A systematic theoretical analysis of electronic stares and thermoelectric transport in PbTe/Pb1-xEuxTe quantum well structures is presented, employing more realistic well model than has been used up to now. The carrier scattering both on optical and acoustical phonons is considered. The kinetic equations are solved using the variational method and taking into account the intersubband transitions. The electrical conductivity, thermopower (Seebeck coefficient) and thermoelectric power factor as functions of the well width are studied for quantum well (QW) structures with (100) and(lll) crystallographic orientations and different carrier densities. It is found that the power factor is greater in (100) QW's, but the more realistic the well model is the lower the power factor. The dependencies of the power factor on the carrier density are determined and analyzed.

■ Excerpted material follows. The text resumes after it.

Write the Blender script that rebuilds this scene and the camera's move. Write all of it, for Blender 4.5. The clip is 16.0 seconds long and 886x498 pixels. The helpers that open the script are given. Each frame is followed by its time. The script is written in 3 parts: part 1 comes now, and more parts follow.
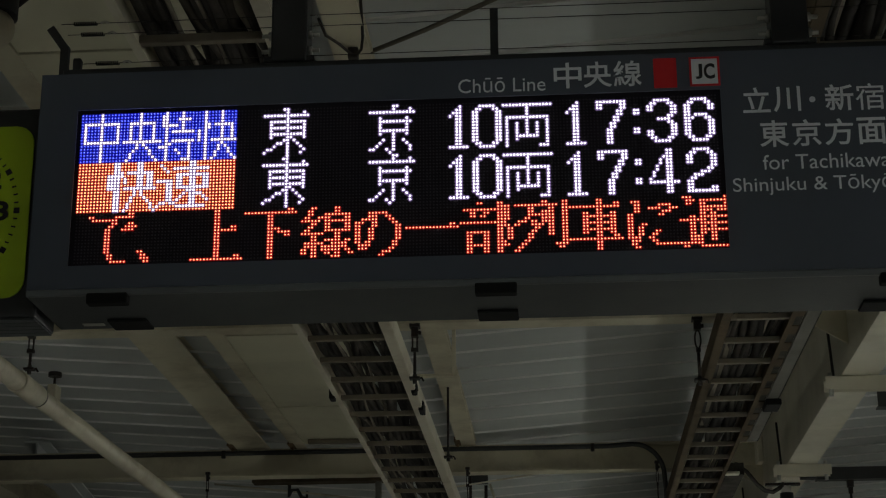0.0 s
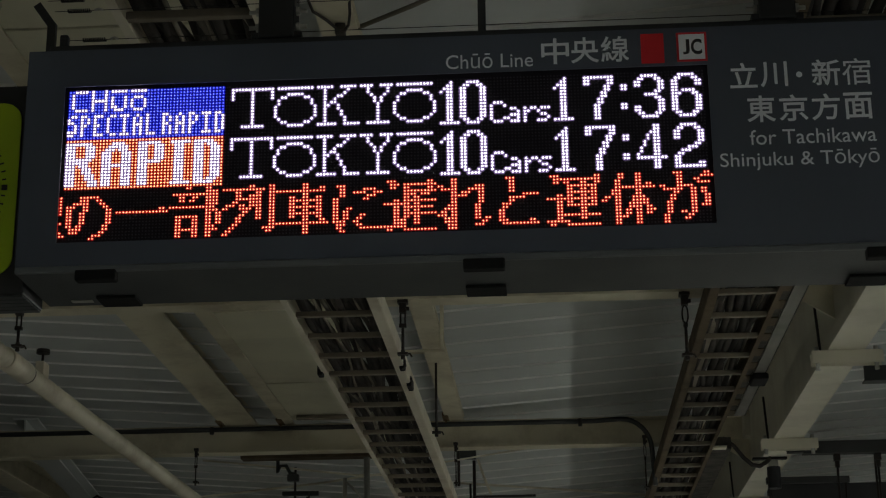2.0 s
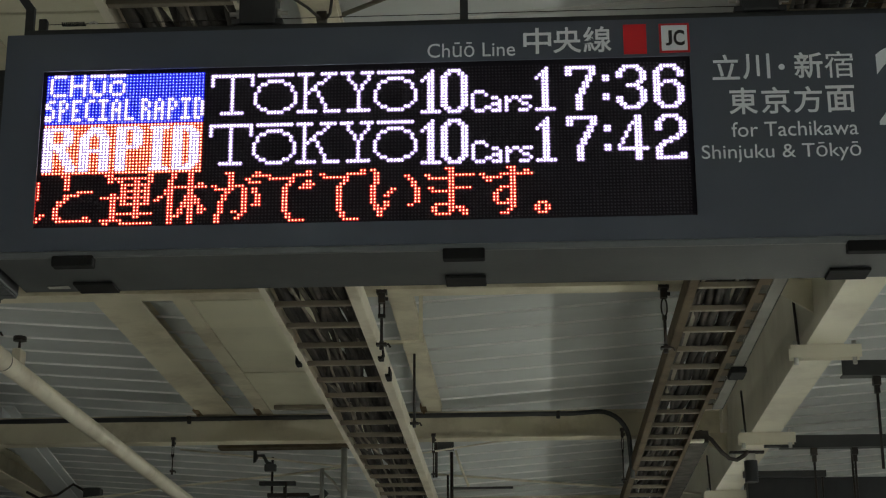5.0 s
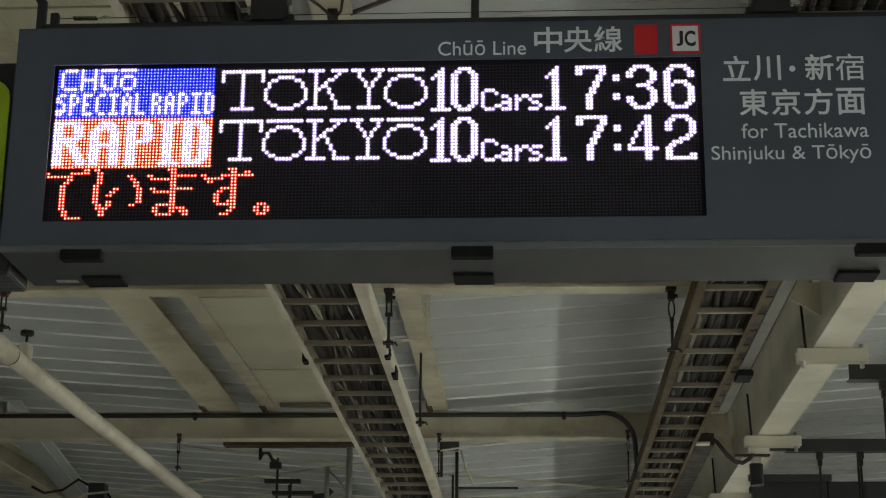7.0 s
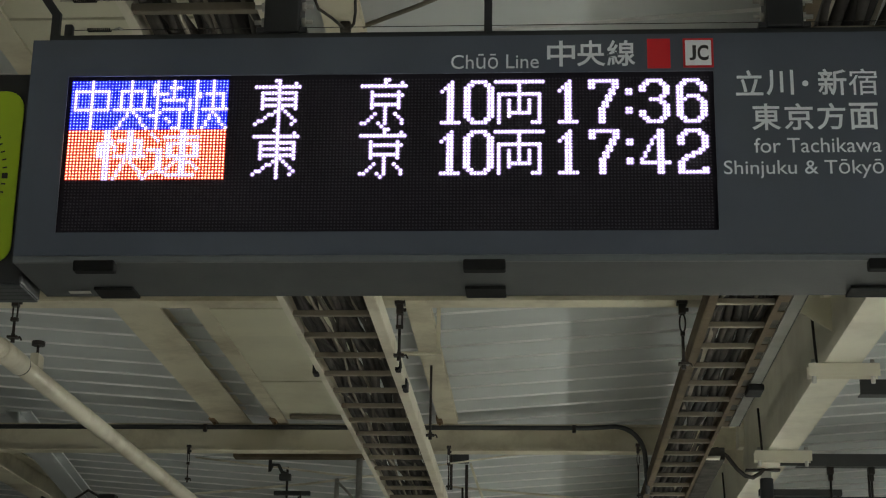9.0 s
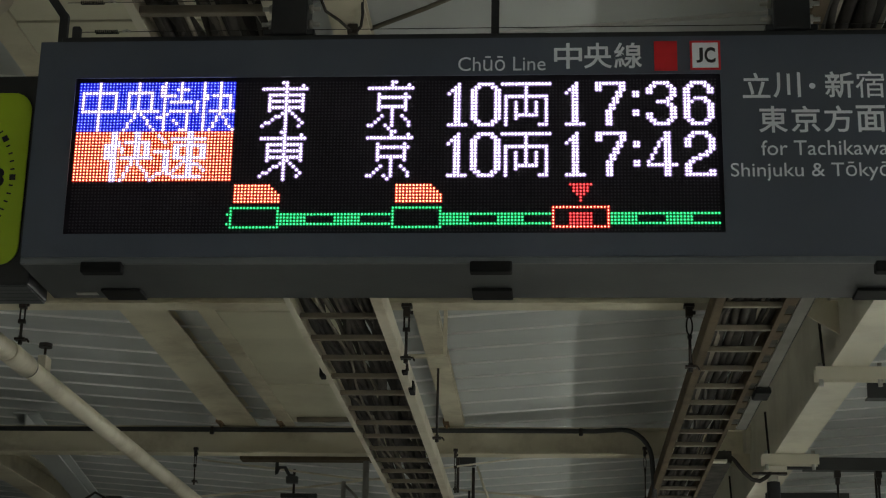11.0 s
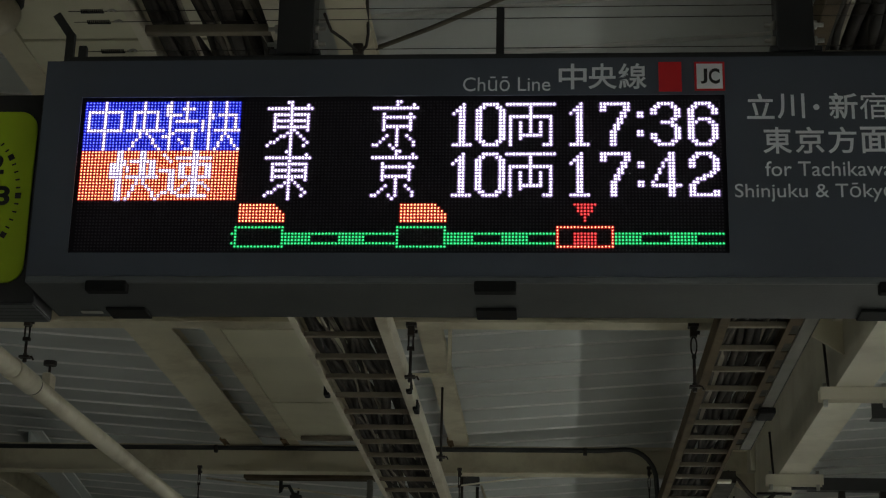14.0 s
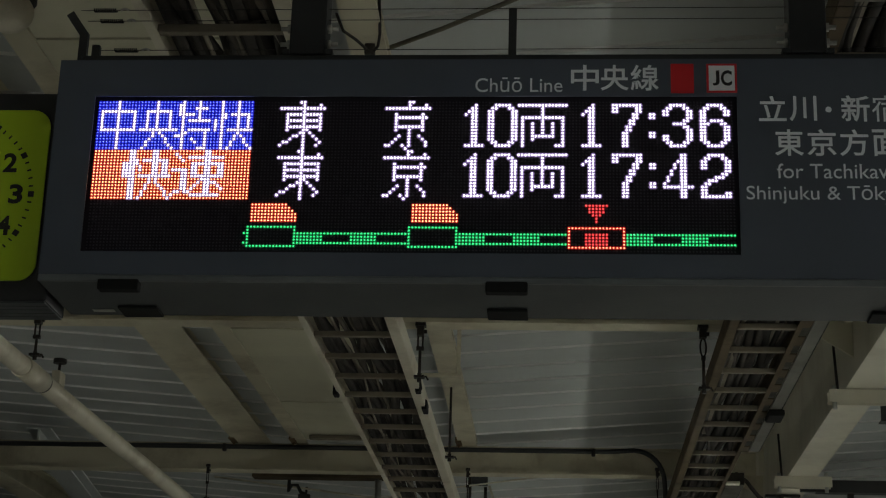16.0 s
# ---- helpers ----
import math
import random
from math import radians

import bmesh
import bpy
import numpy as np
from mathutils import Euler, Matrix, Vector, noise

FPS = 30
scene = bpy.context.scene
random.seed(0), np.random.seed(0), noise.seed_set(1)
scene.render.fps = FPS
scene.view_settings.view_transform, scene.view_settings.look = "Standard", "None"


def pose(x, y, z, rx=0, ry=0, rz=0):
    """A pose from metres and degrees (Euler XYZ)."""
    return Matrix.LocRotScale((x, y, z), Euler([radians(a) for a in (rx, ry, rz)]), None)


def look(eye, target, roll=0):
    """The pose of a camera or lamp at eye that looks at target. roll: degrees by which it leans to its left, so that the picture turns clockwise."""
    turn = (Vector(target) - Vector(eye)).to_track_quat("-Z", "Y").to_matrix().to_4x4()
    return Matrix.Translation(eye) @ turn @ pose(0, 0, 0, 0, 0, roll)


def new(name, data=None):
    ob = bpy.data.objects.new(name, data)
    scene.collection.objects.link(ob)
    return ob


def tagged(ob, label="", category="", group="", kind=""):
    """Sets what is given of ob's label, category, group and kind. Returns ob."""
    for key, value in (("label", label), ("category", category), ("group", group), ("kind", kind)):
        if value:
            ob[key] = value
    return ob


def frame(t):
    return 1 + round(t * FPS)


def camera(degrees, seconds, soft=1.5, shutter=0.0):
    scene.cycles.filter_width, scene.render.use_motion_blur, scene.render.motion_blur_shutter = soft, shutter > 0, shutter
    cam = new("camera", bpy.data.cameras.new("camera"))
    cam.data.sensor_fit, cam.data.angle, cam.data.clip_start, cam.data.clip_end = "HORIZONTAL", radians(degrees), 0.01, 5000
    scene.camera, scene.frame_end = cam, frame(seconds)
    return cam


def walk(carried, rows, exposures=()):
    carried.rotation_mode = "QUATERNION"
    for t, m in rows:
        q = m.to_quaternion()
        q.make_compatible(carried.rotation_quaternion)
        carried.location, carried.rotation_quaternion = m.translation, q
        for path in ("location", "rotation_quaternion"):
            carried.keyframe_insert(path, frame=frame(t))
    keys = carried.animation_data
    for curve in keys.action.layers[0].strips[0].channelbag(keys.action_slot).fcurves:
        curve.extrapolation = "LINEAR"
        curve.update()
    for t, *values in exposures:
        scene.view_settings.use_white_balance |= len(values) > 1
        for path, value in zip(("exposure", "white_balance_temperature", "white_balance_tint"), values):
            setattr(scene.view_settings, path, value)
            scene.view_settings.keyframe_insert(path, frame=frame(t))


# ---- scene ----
cam = camera(29.2, 16.0, soft=1.15)
PATH = [
    (0, (0.288, -2.824, 1.678), (0.152, -0.931, 2.307), -0.3),
    (0.5, (0.289, -2.831, 1.676), (0.145, -0.941, 2.315), -0.1),
    (1, (0.29, -2.827, 1.677), (0.145, -0.937, 2.315), -0.3),
    (1.5, (0.292, -2.817, 1.682), (0.156, -0.92, 2.302), -0.6),
    (2, (0.287, -2.83, 1.676), (0.165, -0.927, 2.278), -0.6),
    (2.5, (0.292, -2.821, 1.678), (0.188, -0.914, 2.271), -0.2),
    (3, (0.291, -2.814, 1.677), (0.197, -0.905, 2.265), -0.3),
    (3.5, (0.288, -2.812, 1.675), (0.196, -0.903, 2.262), -0.2),
    (4, (0.286, -2.813, 1.677), (0.192, -0.904, 2.267), -0.4),
    (6.5, (0.286, -2.817, 1.673), (0.179, -0.91, 2.266), 0.3),
    (7, (0.284, -2.815, 1.672), (0.177, -0.908, 2.265), 0.5),
    (7.5, (0.283, -2.816, 1.672), (0.174, -0.91, 2.27), 0.7),
    (8, (0.282, -2.82, 1.671), (0.17, -0.916, 2.273), 0.9),
    (8.5, (0.282, -2.818, 1.671), (0.166, -0.915, 2.274), 1.2),
    (9, (0.281, -2.817, 1.672), (0.162, -0.915, 2.279), 0.9),
    (11.5, (0.282, -2.819, 1.669), (0.15, -0.919, 2.281), 1.2),
    (12, (0.282, -2.821, 1.669), (0.149, -0.923, 2.284), 1.4),
    (12.5, (0.28, -2.82, 1.671), (0.147, -0.923, 2.292), 1.3),
    (13, (0.281, -2.826, 1.669), (0.148, -0.931, 2.293), 1.7),
    (13.5, (0.284, -2.823, 1.671), (0.151, -0.928, 2.298), 1.2),
    (14, (0.283, -2.823, 1.67), (0.15, -0.93, 2.301), 1.3),
    (14.5, (0.28, -2.826, 1.67), (0.148, -0.933, 2.303), 1.6),
    (15, (0.277, -2.826, 1.67), (0.143, -0.934, 2.303), 1.7),
    (15.5, (0.278, -2.826, 1.669), (0.142, -0.934, 2.302), 1.9),
    (16, (0.278, -2.828, 1.669), (0.135, -0.935, 2.3), 1.7),
]
STOPS = [(0.0, -0.35), (0.5, -0.45), (1.0, -0.6), (1.5, -0.6), (2.0, -0.3), (2.5, 0.0), (3.5, 0.5), (6.5, 1.0), (9.0, 1.17), (11.5, 0.42), (12.5, 0.2), (16.0, -0.02)]
walk(cam, [(t, look(eye, target, roll)) for t, eye, target, roll in PATH], STOPS)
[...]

It is shown that when the potential barrier height grows but the carrier density remains constant, the power factor is decreased. However the latter may be increased by increasing the permissible carrier density. So the expected values of the power factor for QW's with U = 250 meV, d = 20 Angstrom, and n = 5 x 10(19) cm(-3) are 175 mu Wcm(-1) K-2 in the case of (100) orientation and 108 mu Wcm(-1) K-2 for the (111) one. The comparison with the results of recent experiments is also presented.